* [Recorded information]
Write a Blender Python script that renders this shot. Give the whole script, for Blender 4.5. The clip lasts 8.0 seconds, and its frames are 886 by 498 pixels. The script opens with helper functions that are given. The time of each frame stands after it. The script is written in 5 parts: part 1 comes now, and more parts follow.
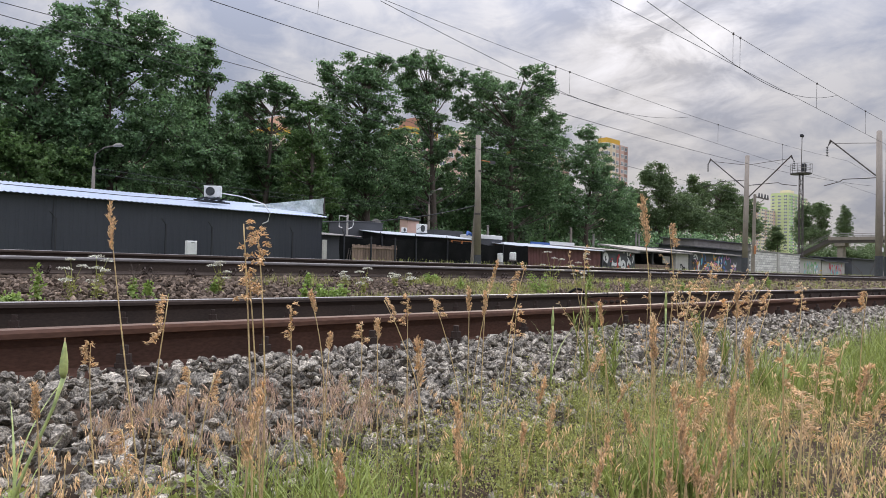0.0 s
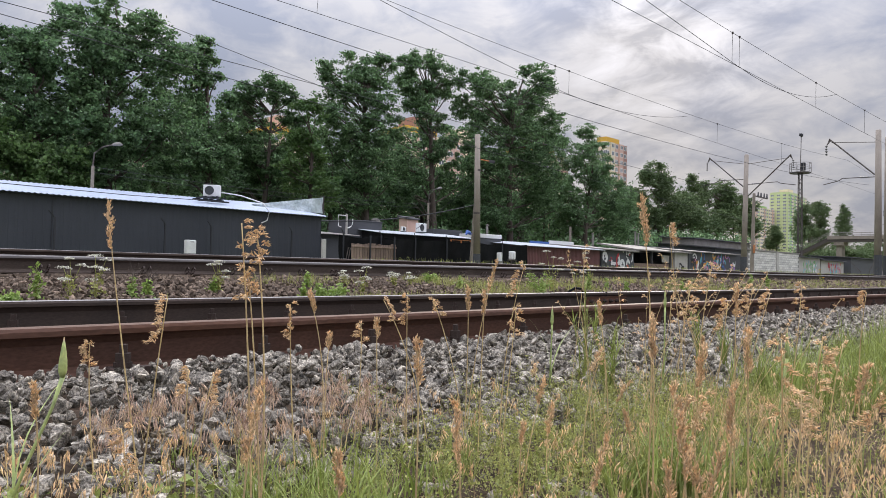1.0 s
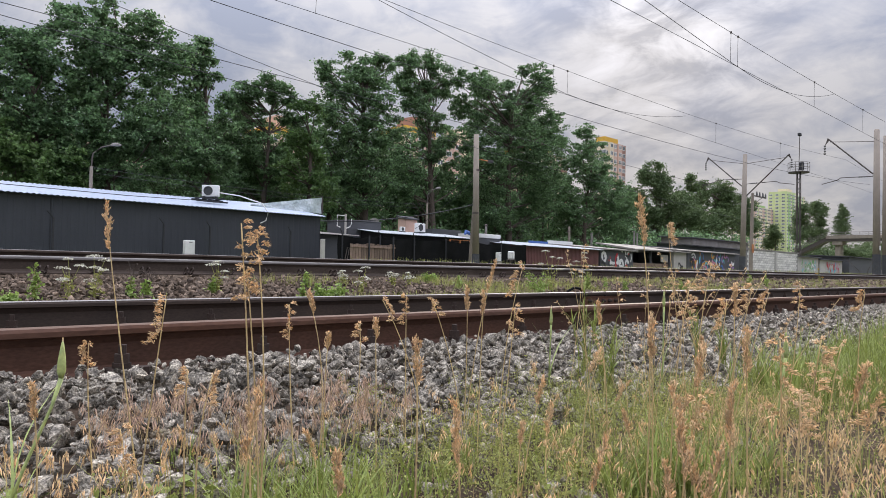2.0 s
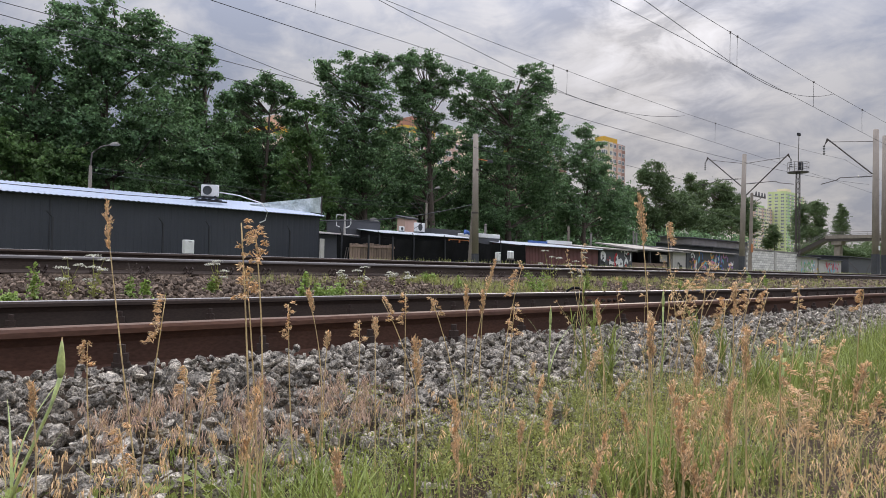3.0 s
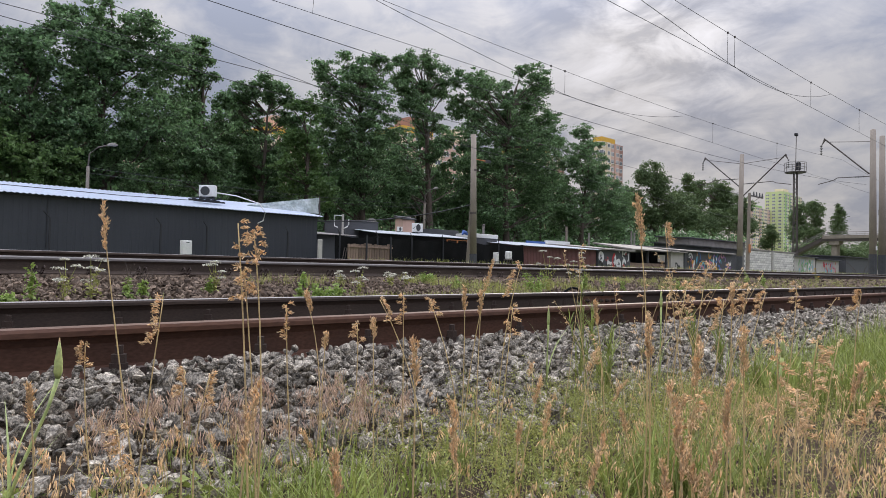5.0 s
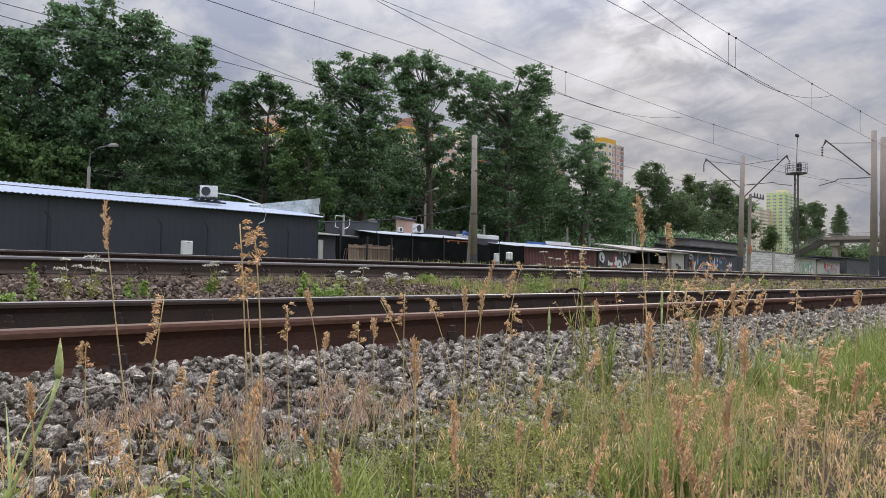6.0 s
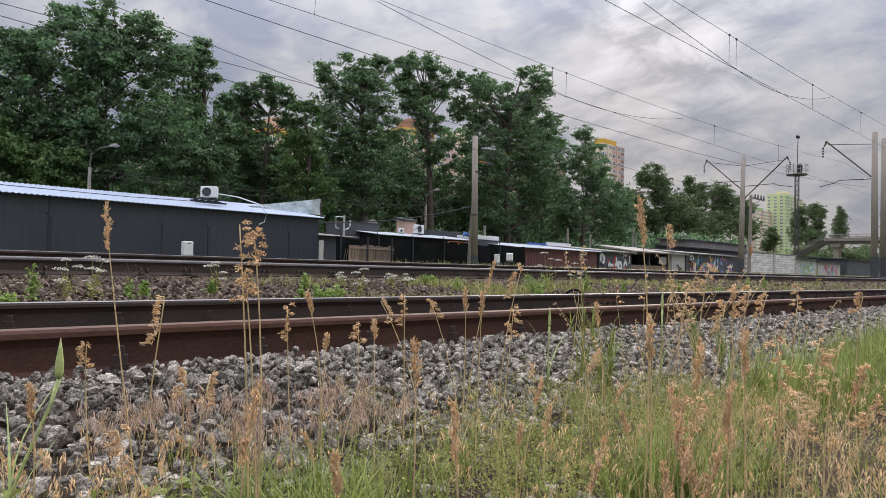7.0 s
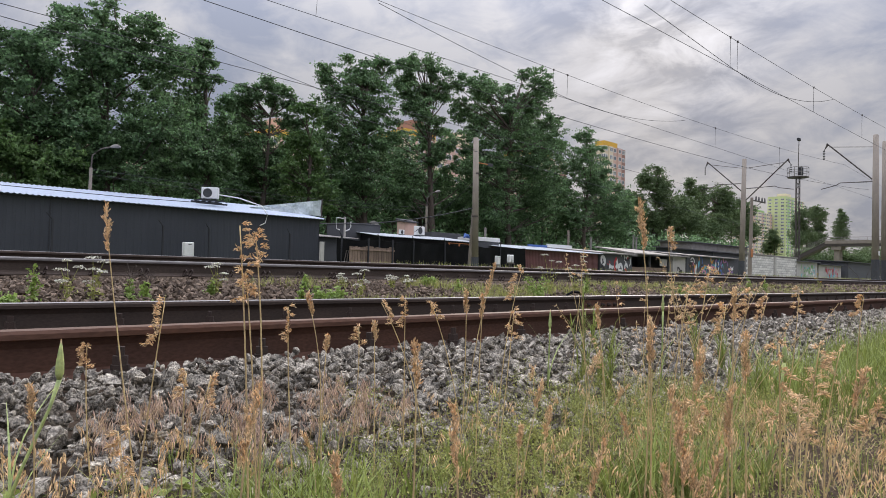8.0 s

* [Problem to work on]
Exclude the images, then output the data above word for word.

* [Answer to this task]
Write a Blender Python script that renders this shot. Give the whole script, for Blender 4.5. The clip lasts 8.0 seconds, and its frames are 886 by 498 pixels. The script opens with helper functions that are given. The time of each frame stands after it. The script is written in 5 parts: part 1 comes now, and more parts follow.
0.0 s
1.0 s
2.0 s
3.0 s
5.0 s
6.0 s
7.0 s
8.0 s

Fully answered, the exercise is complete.